Tuesday, May 6, 2008

Employment Accidents -- An Overview

Three Department of Labor (DOL) agencies have responsibility for the administration and enforcement of the laws enacted to protect the safety and health of workers. These are the Occupational Safety and Health (OSH) Act, the Mine Safety and Health Administration (MSHA) and the Fair Labor Standards Act (FLSA), which contains rules concerning the employment of workers under the age of 18. Almost every state has a workers' compensation department, the benefits under which vary from state to state (here is Pennsylvania's Workers' Compensation Bureau).

OSHA or OSHA-approved systems regulate safety and health conditions in most private industries. Nearly every employee comes under OSHA's jurisdiction. There are some exceptions such as miners, some transportation workers, many public employees, and the self-employed. In addition to the requirements to comply with the regulations and safety and health standards contained in the OSH Act, employers subject to the Act have a general duty to provide work and a workplace free from recognized, serious hazards.According to the Act, every employer shall furnish to every employee a place of employment that is free from recognized hazards that are causing or are likely to cause death or serious physical harm to employees. In addition, employers shall comply with occupational safety and health standards that are included in the Act.

The Department of Labor has an Employment Standards Administration division (ESA) whose mission is to enhance the welfare and protect the rights of workers. As an enforcement and benefit delivery agency, the ESA is composed of four major programs one of which is responsible for workers' compensation, the Office of Workers' Compensation Programs.

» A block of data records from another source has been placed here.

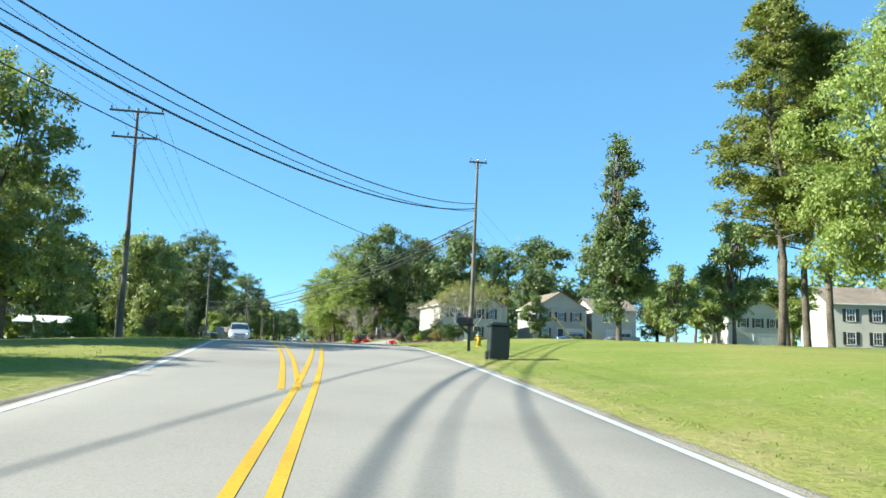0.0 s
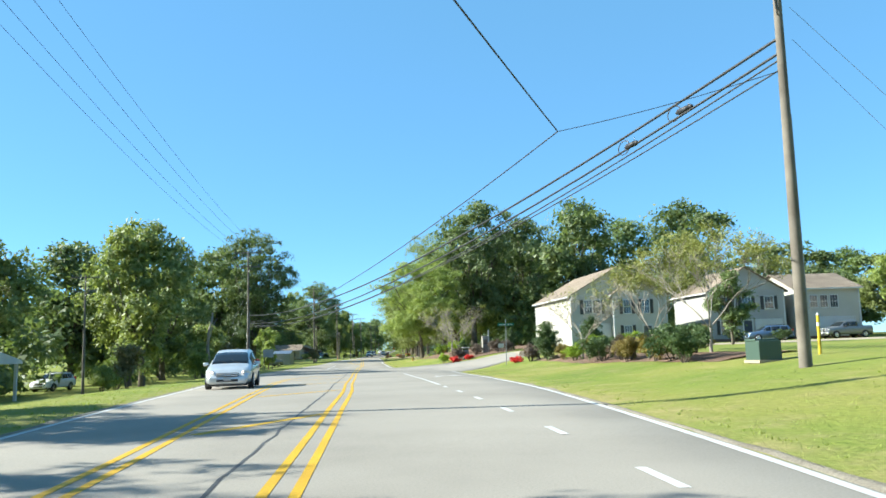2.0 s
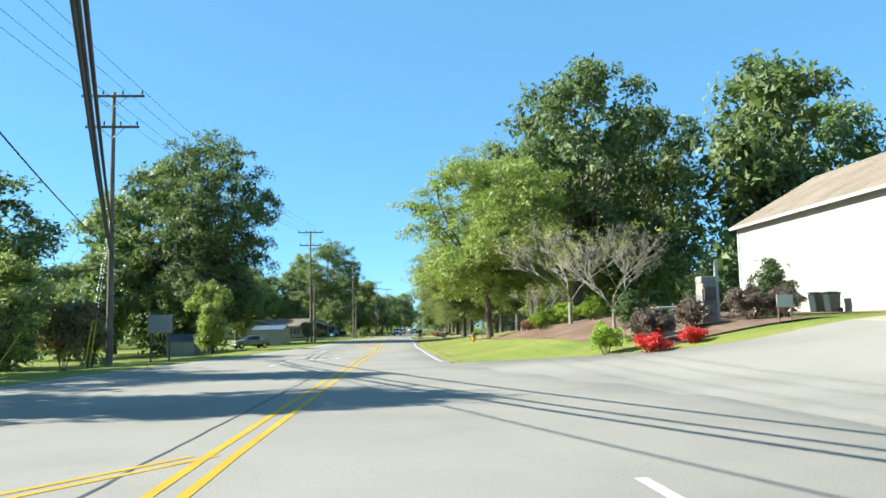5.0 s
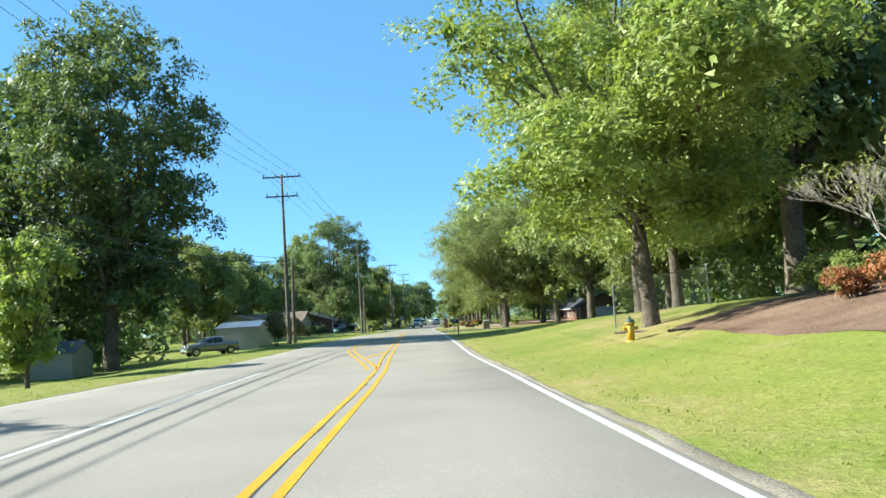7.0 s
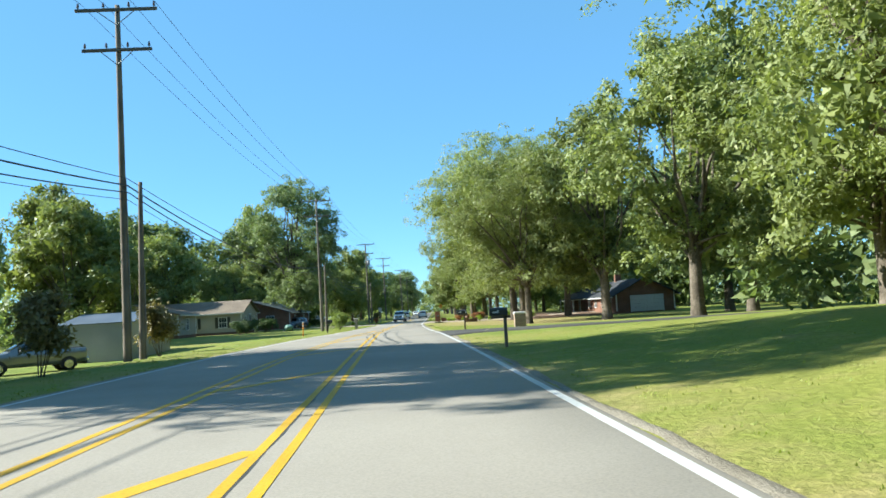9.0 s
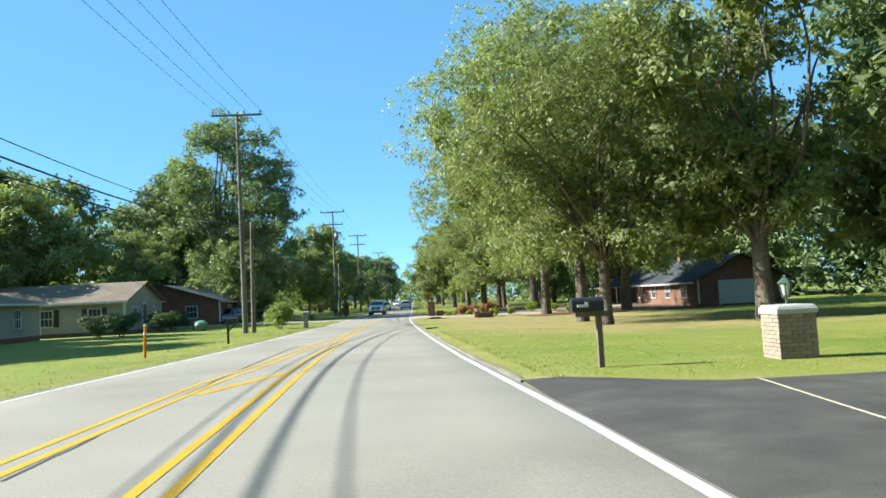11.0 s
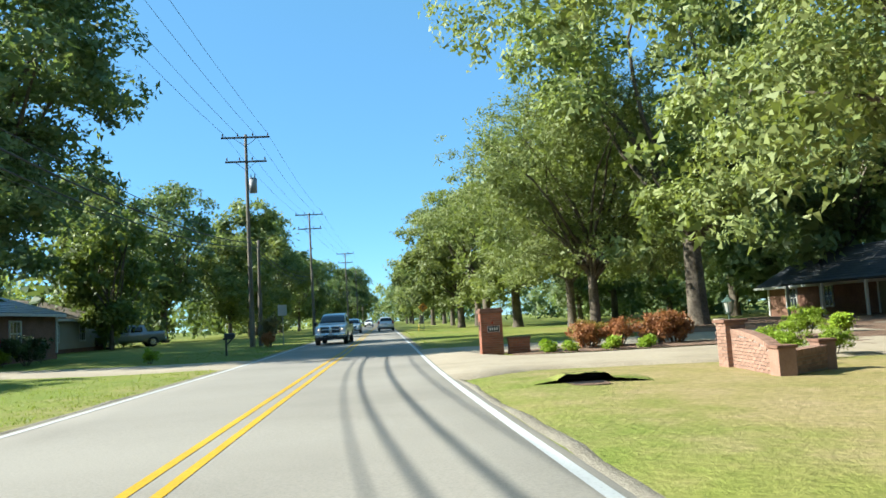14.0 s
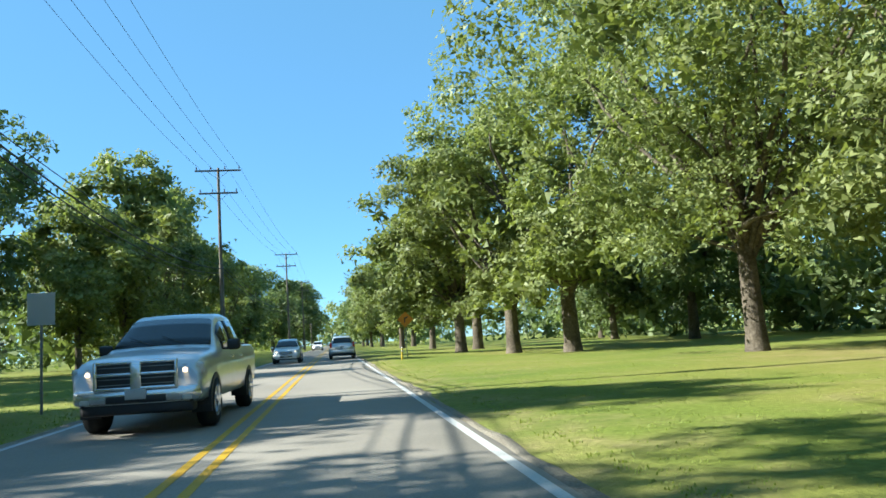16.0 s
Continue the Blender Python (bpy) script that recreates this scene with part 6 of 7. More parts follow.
TRUCK = dict(rows=[(2.88, 0.9, 0.9, 0.5, 0.94, 0.8, 1.02), (2.82, 0.95, 0.95, 0.48, 1.02, 0.86, 1.1), (2.55, 0.99, 0.99, 0.45, 1.1, 0.88, 1.19), (1.9, 1.0, 1.0, 0.43, 1.16, 0.88, 1.26), (1.5, 1.0, 1.0, 0.42, 1.19, 0.88, 1.29), (1.42, 1.0, 1.0, 0.42, 1.2, 0.88, 1.31), (0.5, 1.0, 1.0, 0.42, 1.22, 0.73, 1.87), (0.25, 1.0, 1.0, 0.42, 1.22, 0.73, 1.93), (-0.5, 1.0, 1.0, 0.42, 1.23, 0.74, 1.96), (-1.1, 1.0, 1.0, 0.42, 1.23, 0.73, 1.93), (-1.2, 1.0, 1.0, 0.42, 1.23, 0.73, 1.88), (-1.4, 1.0, 1.0, 0.42, 1.25, 0.9, 1.36), (-1.5, 1.0, 1.0, 0.44, 1.26, 0.93, 1.33), (-2.82, 1.0, 1.0, 0.5, 1.27, 0.93, 1.34), (-2.9, 0.96, 0.96, 0.54, 1.24, 0.9, 1.3)],
             screen=(1.42, 0.5), back=(-1.2, -1.4), doors=((0.05, 0.85), (-1.0, -0.03)), wheel=(0.41, 0.28), axles=(-1.85, 1.9), half=1.0, lamp=(0.97, 0.21, 0.36), sweep=16, tail=(1.02, 0.4), bumper=0.62, grille=(0.93, 0.4, 1.2), cross=True, chrome=True, truck=True, lit=True)
SUV = dict(rows=[(2.44, 0.72, 0.72, 0.42, 0.7, 0.55, 0.78), (2.36, 0.84, 0.84, 0.38, 0.8, 0.7, 0.9), (2.1, 0.92, 0.92, 0.36, 0.9, 0.82, 1.0), (1.6, 0.95, 0.95, 0.34, 0.97, 0.84, 1.06), (1.25, 0.96, 0.96, 0.34, 1.0, 0.84, 1.1), (0.4, 0.96, 0.96, 0.34, 1.04, 0.67, 1.62), (0.1, 0.96, 0.96, 0.34, 1.05, 0.67, 1.69), (-0.8, 0.96, 0.96, 0.34, 1.07, 0.68, 1.73), (-1.9, 0.95, 0.95, 0.34, 1.1, 0.65, 1.68), (-2.05, 0.95, 0.95, 0.35, 1.1, 0.64, 1.64), (-2.34, 0.93, 0.93, 0.38, 1.0, 0.78, 1.14), (-2.42, 0.9, 0.9, 0.44, 0.9, 0.76, 1.0)],
           screen=(1.25, 0.4), back=(-2.05, -2.34), back_to=0.88, doors=((0.0, 0.8), (-1.0, -0.08), (-1.85, -1.1)), wheel=(0.37, 0.24), axles=(-1.4, 1.45), half=0.96, lamp=(0.84, 0.16, 0.34), sweep=26, tail=(1.06, 0.4), bumper=0.55, grille=(0.74, 0.24, 0.9), rails=(-1.7, 0.0))
VAN = dict(rows=[(2.56, 0.72, 0.72, 0.38, 0.62, 0.5, 0.7), (2.48, 0.86, 0.86, 0.34, 0.74, 0.7, 0.84), (2.2, 0.95, 0.95, 0.3, 0.86, 0.82, 0.96), (1.8, 0.98, 0.98, 0.29, 0.94, 0.86, 1.04), (1.6, 0.99, 0.99, 0.28, 0.97, 0.85, 1.08), (0.6, 1.0, 1.0, 0.28, 1.02, 0.72, 1.64), (0.3, 1.0, 1.0, 0.28, 1.03, 0.72, 1.71), (-0.8, 1.0, 1.0, 0.28, 1.04, 0.73, 1.75), (-2.0, 0.99, 0.99, 0.28, 1.05, 0.7, 1.71), (-2.2, 0.98, 0.98, 0.3, 1.05, 0.69, 1.66), (-2.45, 0.96, 0.96, 0.34, 1.0, 0.8, 1.12), (-2.54, 0.92, 0.92, 0.4, 0.9, 0.76, 1.0)],
           screen=(1.6, 0.6), back=(-2.2, -2.45), back_to=0.88, doors=((0.1, 1.0), (-1.0, 0.02), (-2.0, -1.1)), wheel=(0.34, 0.23), axles=(-1.45, 1.55), half=1.0, lamp=(0.78, 0.17, 0.36), sweep=30, tail=(1.0, 0.5), bumper=0.48, grille=(0.66, 0.2, 0.95), lit=True)


def park(ob, s, l, turn):
    inside = along(EDGE_L, s) - 0.3 < l < along(EDGE_R, s) + 0.4
    p = level(s, l) if inside else spot(s, l)
    return copy_thing(ob, pose(p.x, p.y, p.z + 0.002, 0, 0, facing(s) + turn))


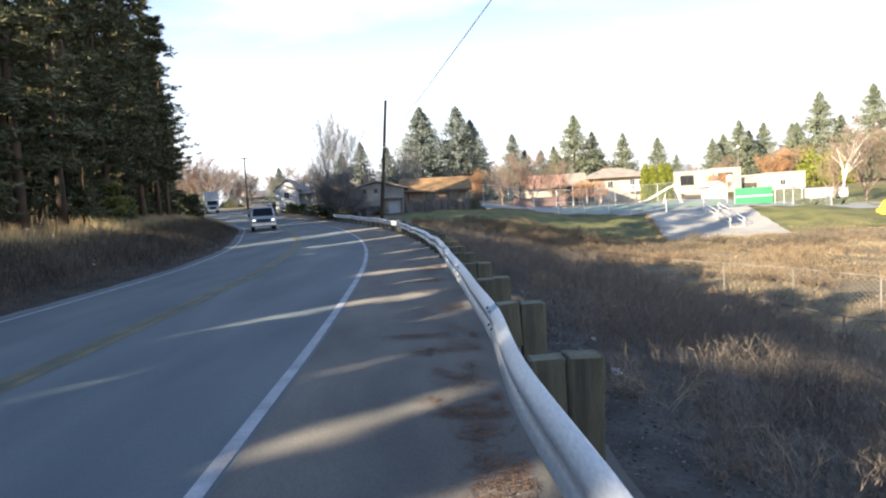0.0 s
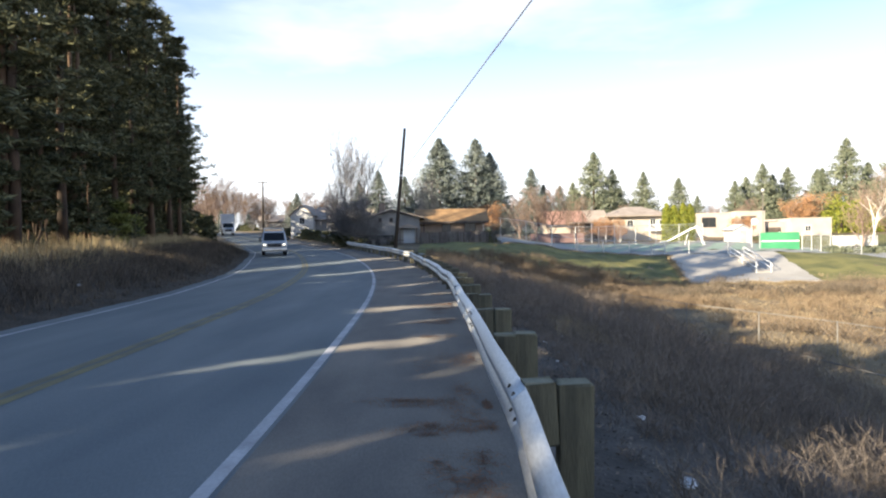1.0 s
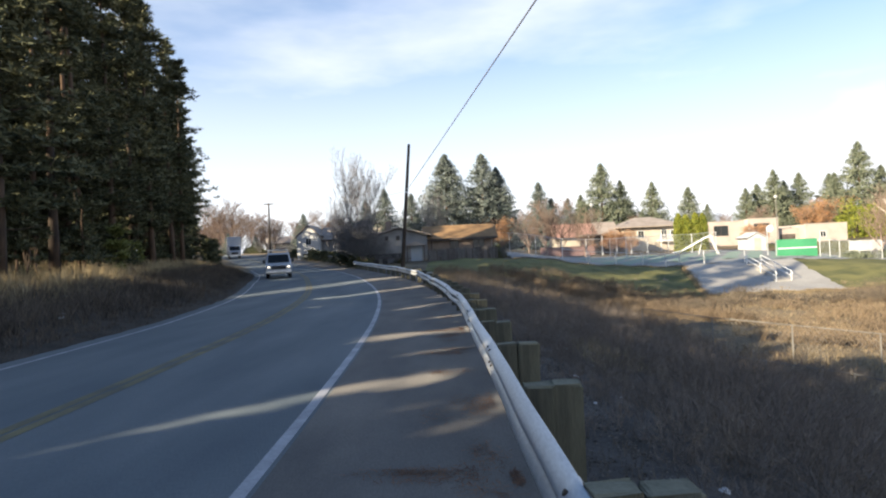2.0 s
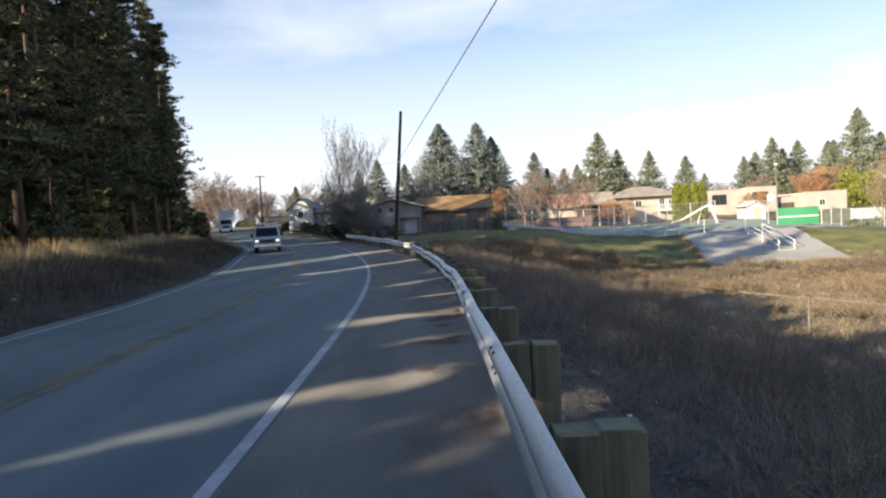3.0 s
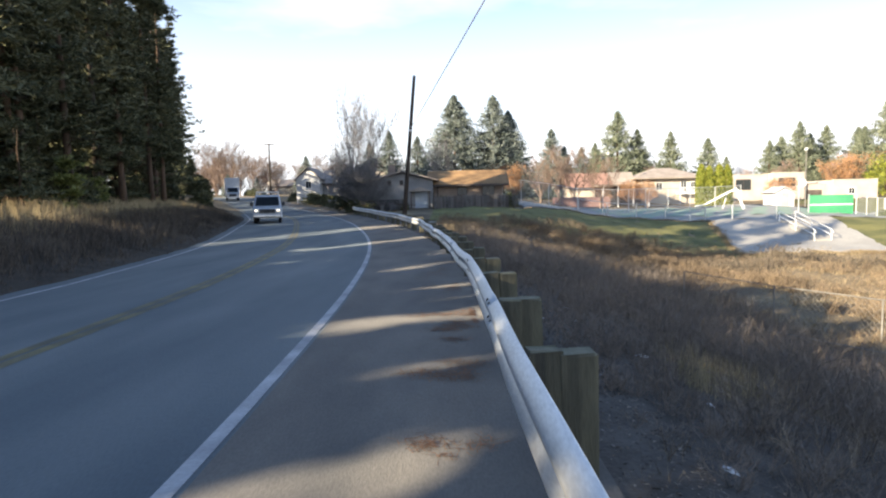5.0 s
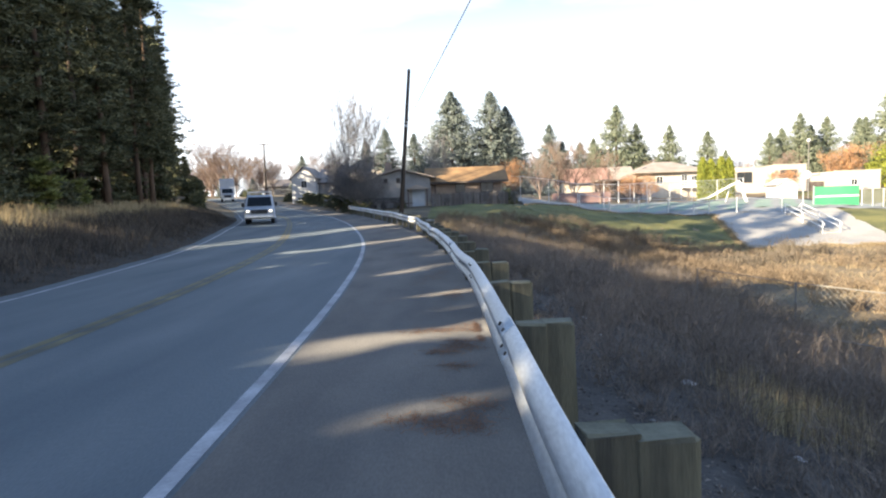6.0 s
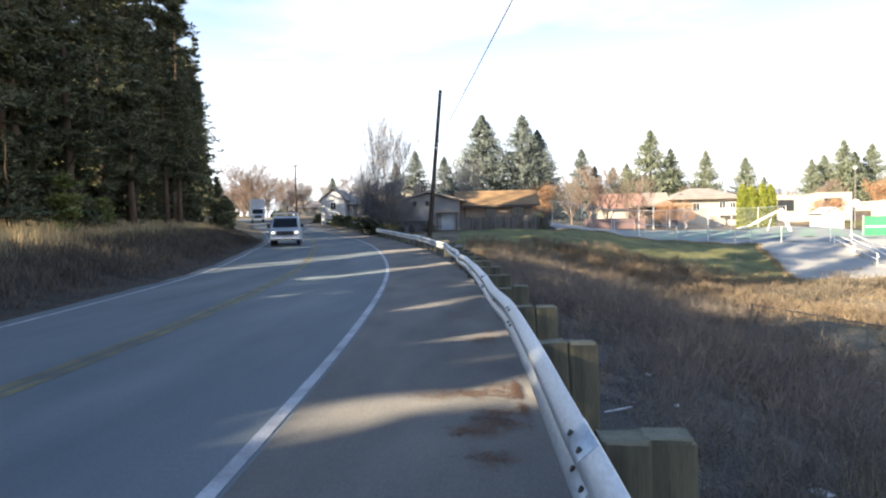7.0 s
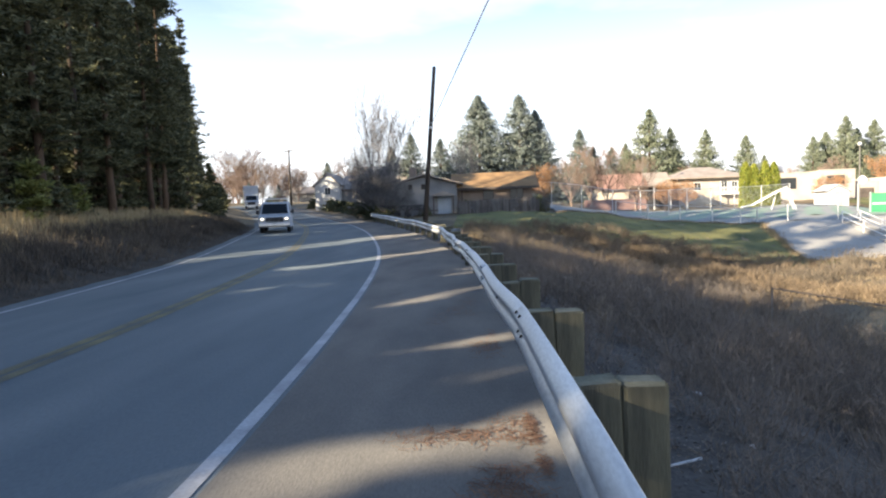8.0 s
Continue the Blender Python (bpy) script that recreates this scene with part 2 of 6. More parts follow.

Workers who are injured while on the job, who have been injured in association with their job or who have safety or health issues directly related to their job may be covered under workers' compensation. Workers' compensation is a system of laws outlining specific benefits to which an injured employee is entitled, including lost wages and medical expenses. In other words, it is an important safety net for employees when they are injured while on the job or because of a job. The specific issues associated with each case must be explored to determine the benefits an employee may be entitled to receive. In addition, depending upon the type of accident and injury, the worker may also be able to file a personal injury suit against one or more of the contractors involved, which does not affect workers' compensation claims or benefits.